We must search for a system of industrial relations which results in less strikes---not because they are banned---but because the system makes more obvious to the parties that strikes are in neither of their interests. I believe that such a system will not be one based purely on enterprise bargaining or individual bargaining. It is possible to maintain the fundamentals of our system of industrial award regulation---if only to maintain basic rights about matters such as unfair dismissal, maternity leave etc.---but link it with other mechanisms designed to engender the mutual self interests of labour and capital. Mechanisms such as profit sharing and employee share ownership can go a long way towards achieving these ends. But less confrontationist union and management attitudes are also essential.

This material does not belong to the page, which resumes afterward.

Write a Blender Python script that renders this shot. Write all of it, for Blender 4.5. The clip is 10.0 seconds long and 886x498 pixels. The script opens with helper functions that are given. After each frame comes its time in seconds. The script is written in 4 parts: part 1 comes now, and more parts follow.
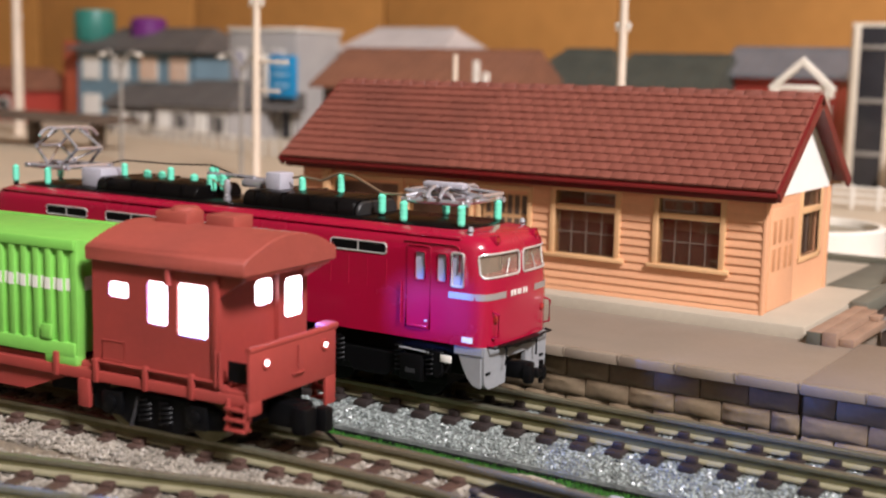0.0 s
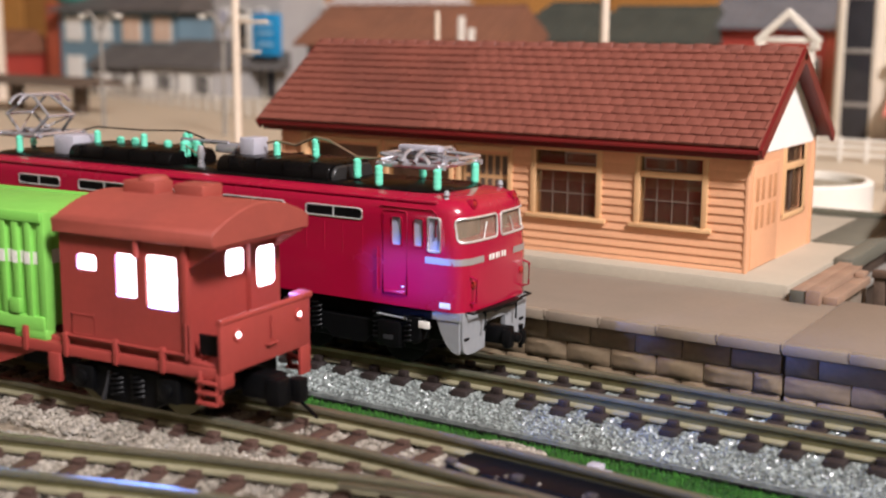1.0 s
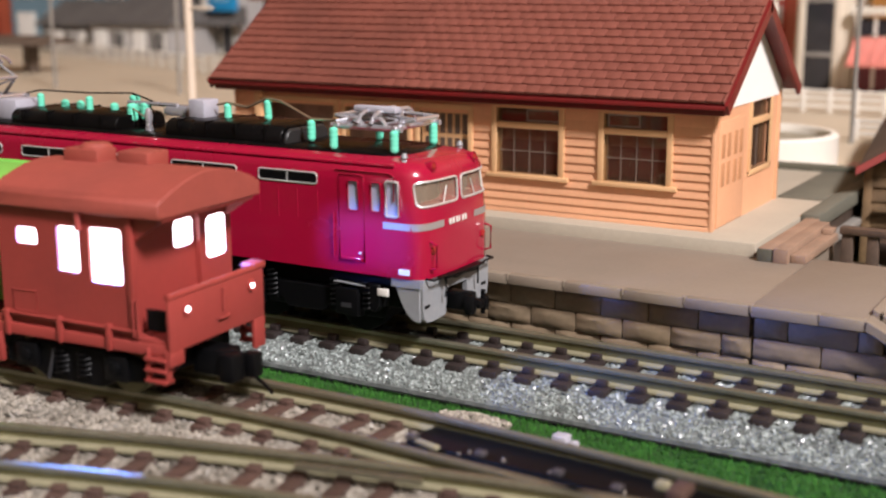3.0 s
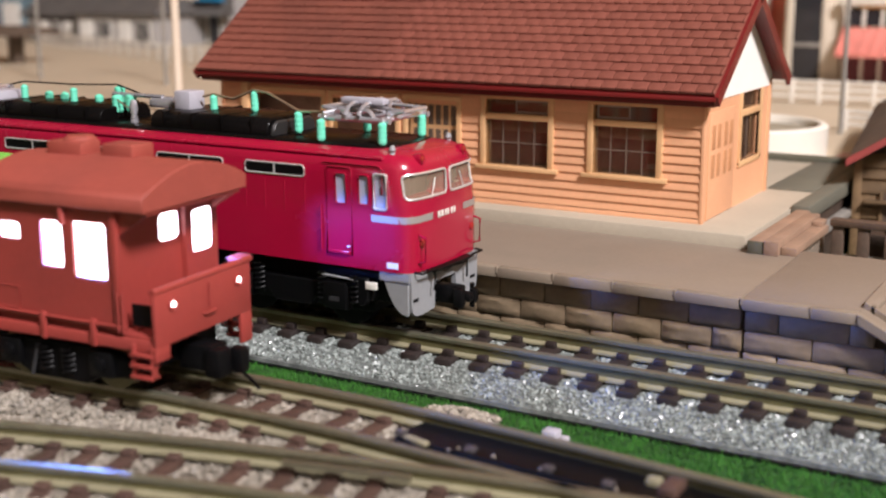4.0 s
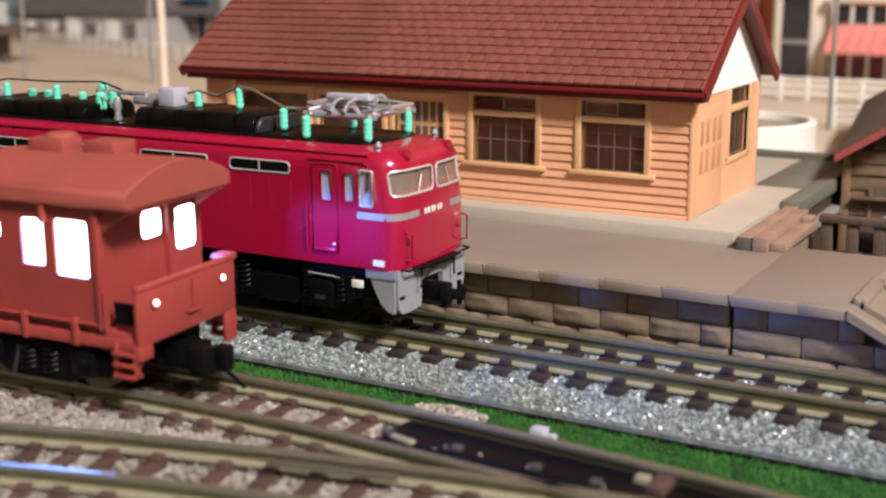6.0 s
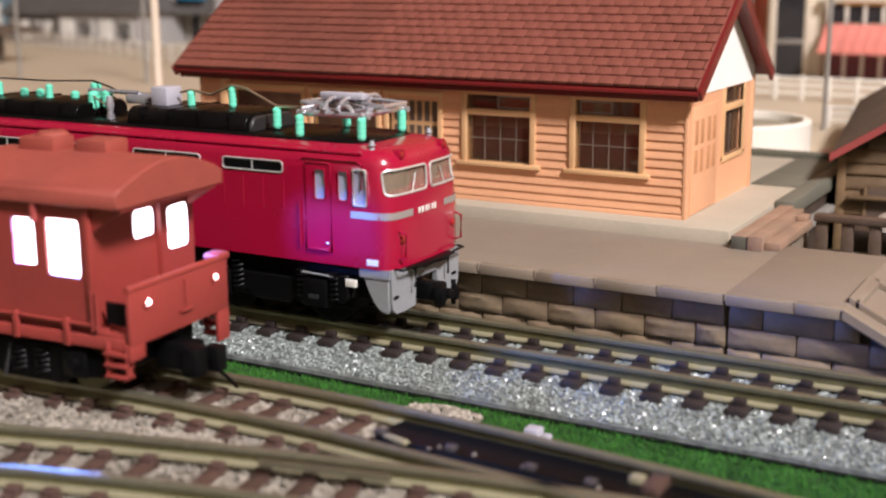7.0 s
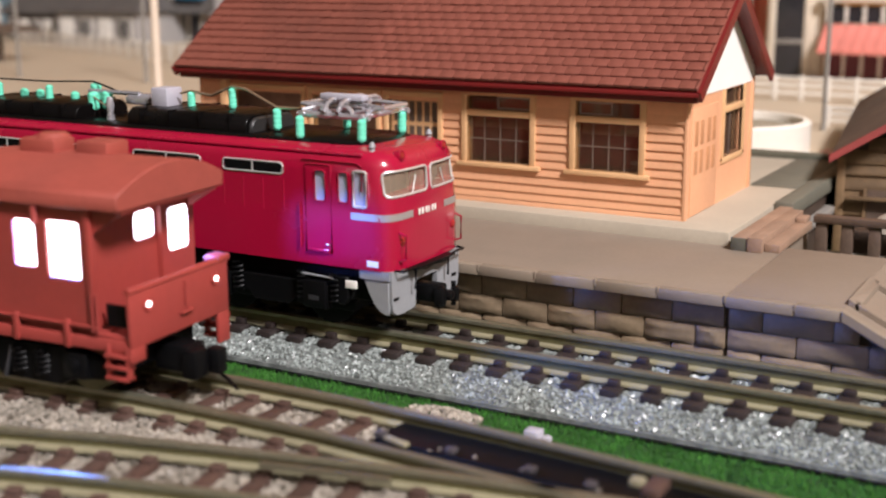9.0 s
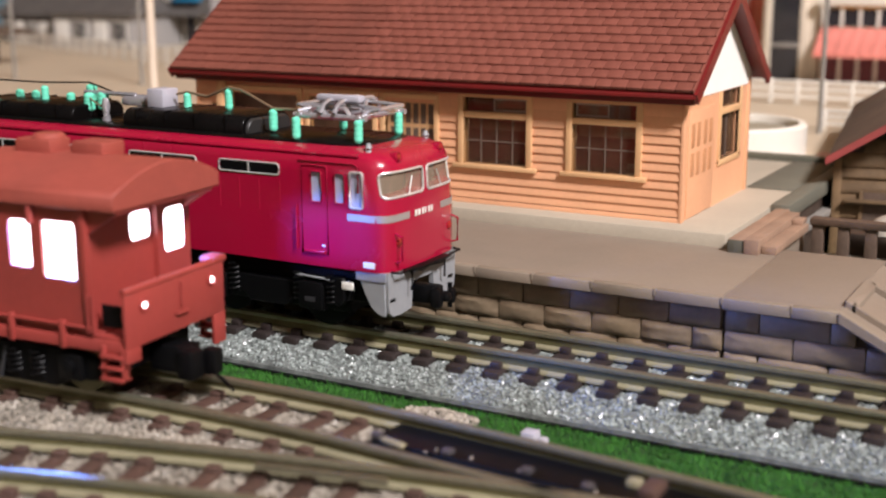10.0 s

So my hope is that the freedom to strike legislation I am arguing for, will become a dead letter. An anachronism on the statute books---rather like the Constitutional guarantee of the freedom to strike in Japan.


    1. See Gray, Ewing.

    2. Law Book Co., 1960, p.26.

    3. Davies v Davies, at p.393.

    4. See R.C. McCallum, M. Pittard and G.F. Smith, Australian Labour Law: Cases and Materials. Butterworths, 1990. See also Wedderburn, The Worker and the Law, 3rd ed. Penguin, 1986.

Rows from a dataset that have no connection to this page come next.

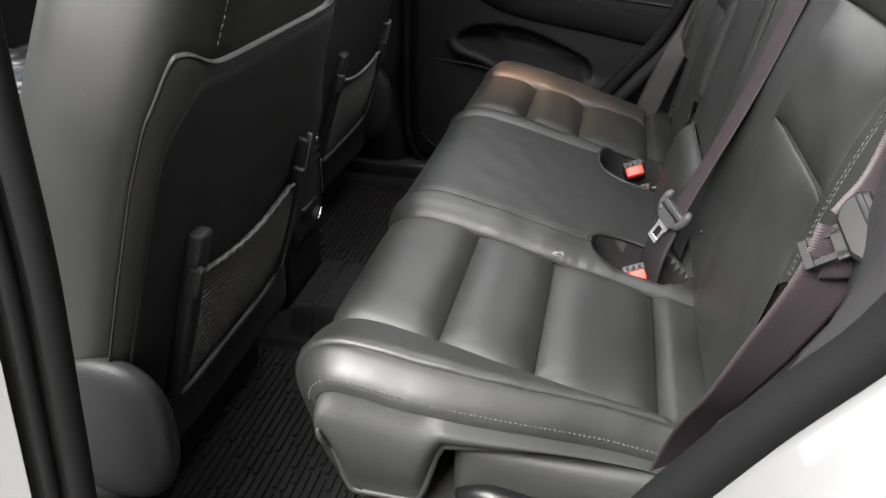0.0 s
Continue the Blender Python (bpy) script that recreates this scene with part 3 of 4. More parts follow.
def rounded_cushion(name, m, sx, sy, sz, n, mat, thing=None, label="", power=3.2, crease=0.001):
    """A stuffed block: a superellipsoid of half sizes sx, sy, sz."""
    bm = bmesh.new()
    sg = lambda a, p: math.copysign(abs(a) ** p, a)
    e = 2 / power
    rows = []
    for i in range(n + 1):
        la = -math.pi / 2 + math.pi * i / n
        ring = []
        for k in range(2 * n):
            lo_ = 2 * math.pi * k / (2 * n)
            c = Vector((sx * sg(math.cos(la), e) * sg(math.cos(lo_), e), sy * sg(math.cos(la), e) * sg(math.sin(lo_), e), sz * sg(math.sin(la), e)))
            c += c.normalized() * noise.noise(c * 18) * crease
            ring.append(bm.verts.new(m @ c))
        rows.append(ring)
    for i in range(n):
        for k in range(2 * n):
            bm.faces.new((rows[i][k], rows[i][(k + 1) % (2 * n)], rows[i + 1][(k + 1) % (2 * n)], rows[i + 1][k]))
    bmesh.ops.remove_doubles(bm, verts=bm.verts[:], dist=0.0002)
    return part(name, bm, mat, thing, label)


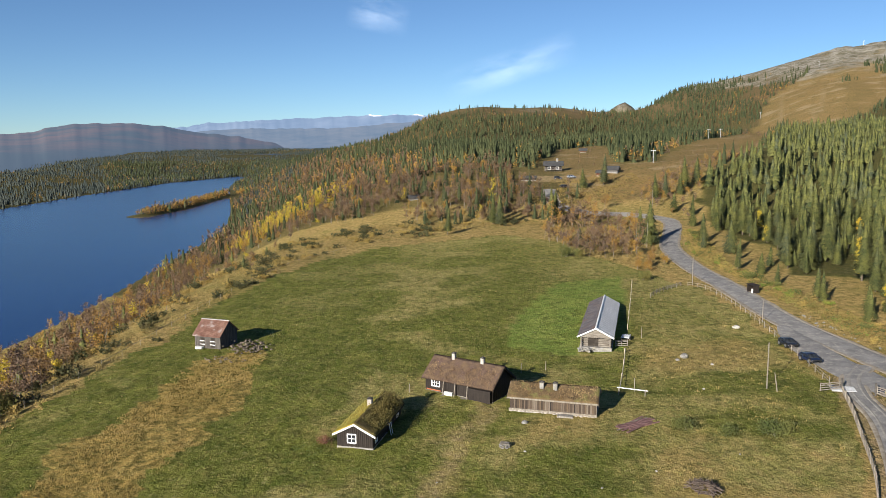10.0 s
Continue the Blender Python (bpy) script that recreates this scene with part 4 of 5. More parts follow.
def window(parent, m, w, h, across=2, down=2):
    """A white window: frame, dark panes and glazing bars. m: x along the wall, y out, z up, at its centre."""
    bm = bmesh.new()
    for lo, hi in (((-w / 2 - 0.09, 0, -h / 2 - 0.09), (w / 2 + 0.09, 0.07, -h / 2)), ((-w / 2 - 0.09, 0, h / 2), (w / 2 + 0.09, 0.07, h / 2 + 0.09)), ((-w / 2 - 0.09, 0, -h / 2), (-w / 2, 0.07, h / 2)), ((w / 2, 0, -h / 2), (w / 2 + 0.09, 0.07, h / 2))):
        slab(bm, lo, hi, 0.0, m)
    frame_ob = part("window_frame", bm, white_paint, parent, "white painted window frame")
    for i in range(across):
        for j in range(down):
            a, b = -w / 2 + w * i / across, -w / 2 + w * (i + 1) / across
            c, d = -h / 2 + h * j / down, -h / 2 + h * (j + 1) / down
            bm = bmesh.new()
            slab(bm, (a + 0.03, 0.005, c + 0.03), (b - 0.03, 0.03, d - 0.03), 0.0, m)
            part("pane", bm, glass, frame_ob, "dark window pane")
    bm = bmesh.new()
    for i in range(across + 1):
        x = -w / 2 + w * i / across
        slab(bm, (x - 0.03, 0.0, -h / 2), (x + 0.03, 0.05, h / 2), 0.0, m)
    for j in range(down + 1):
        z = -h / 2 + h * j / down
        slab(bm, (-w / 2, 0.0, z - 0.03), (w / 2, 0.046, z + 0.03), 0.0, m)
    part("glazing_bar", bm, white_paint, frame_ob)


def chimney(parent, x, y, z0, z1, size=0.5, material=None, cap=True):
    stack = boxed("chimney", (x - size / 2, y - size / 2, z0), (x + size / 2, y + size / 2, z1), material or plaster, parent, "limewashed chimney", 0.03)
    if cap:
        boxed("chimney_cap", (x - size * 0.62, y - size * 0.62, z1 - 0.002), (x + size * 0.62, y + size * 0.62, z1 + 0.10), soot, stack, "sooty stone cap", 0.02)
        boxed("flue", (x - size * 0.25, y - size * 0.25, z1 + 0.09), (x + size * 0.25, y + size * 0.25, z1 + 0.2), soot, stack, "", 0.02)


def tufts(parent, name, material, w, l, eave, ridge, over, thick, count, high, side=0, seed=1, lean=0.3, blade=0.10, start=0.0):
    """Grass and low shrubs growing from a turf roof."""
    r = np.random.default_rng(seed)
    x = r.uniform(-1, 1, count) if side == 0 else side * r.uniform(0, 1, count)
    x = np.sign(x) * (start + (1 - start) * np.abs(x)) * (w / 2 + over)
    y = r.uniform(-l / 2, l / 2, count)
    z = ridge - np.abs(x) * (ridge - eave) / (w / 2) + thick
    hh = high * r.uniform(0.4, 1.3, count)
    a = r.uniform(0, 6.283, count)
    c, s = np.cos(a) * blade, np.sin(a) * blade
    lx, ly = r.normal(0, lean, count) * hh, r.normal(0, lean, count) * hh
    v = np.stack([np.stack([x - c, y - s, z - 0.06], 1), np.stack([x + c, y + s, z - 0.06], 1), np.stack([x + lx, y + ly, z + hh], 1)], 1).reshape(-1, 3)
    ob = new(name, mesh_of(name, v, np.arange(count * 3).reshape(-1, 3), [material]))
    ob.parent = parent
    return tagged(ob, kind="stuff")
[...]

    5. R. Ben-Israel, International Labour Standards: The Case of the Freedom to Strike, Klumer, 1988, p.103.

    6. See Roy Green, The Right to Strike: Options for New Industrial Legislation, Evatt Foundation, 1990,. pp.19-20.

    7. Peter R.A. Gray, 'The Right to Strike in Australia' at pp.21-22.

    8. Sykes, Strike Law in Australia, supra, at p.6.

    9. This observation is subject to any 'no extra claims' commitment made by a union to the IRC and is subject to provision such as Section 312 of the Industrial Relations Act 1988 (Cth). 10. 'The Right to strike poses a dilemma for unions', The Age, March 1991.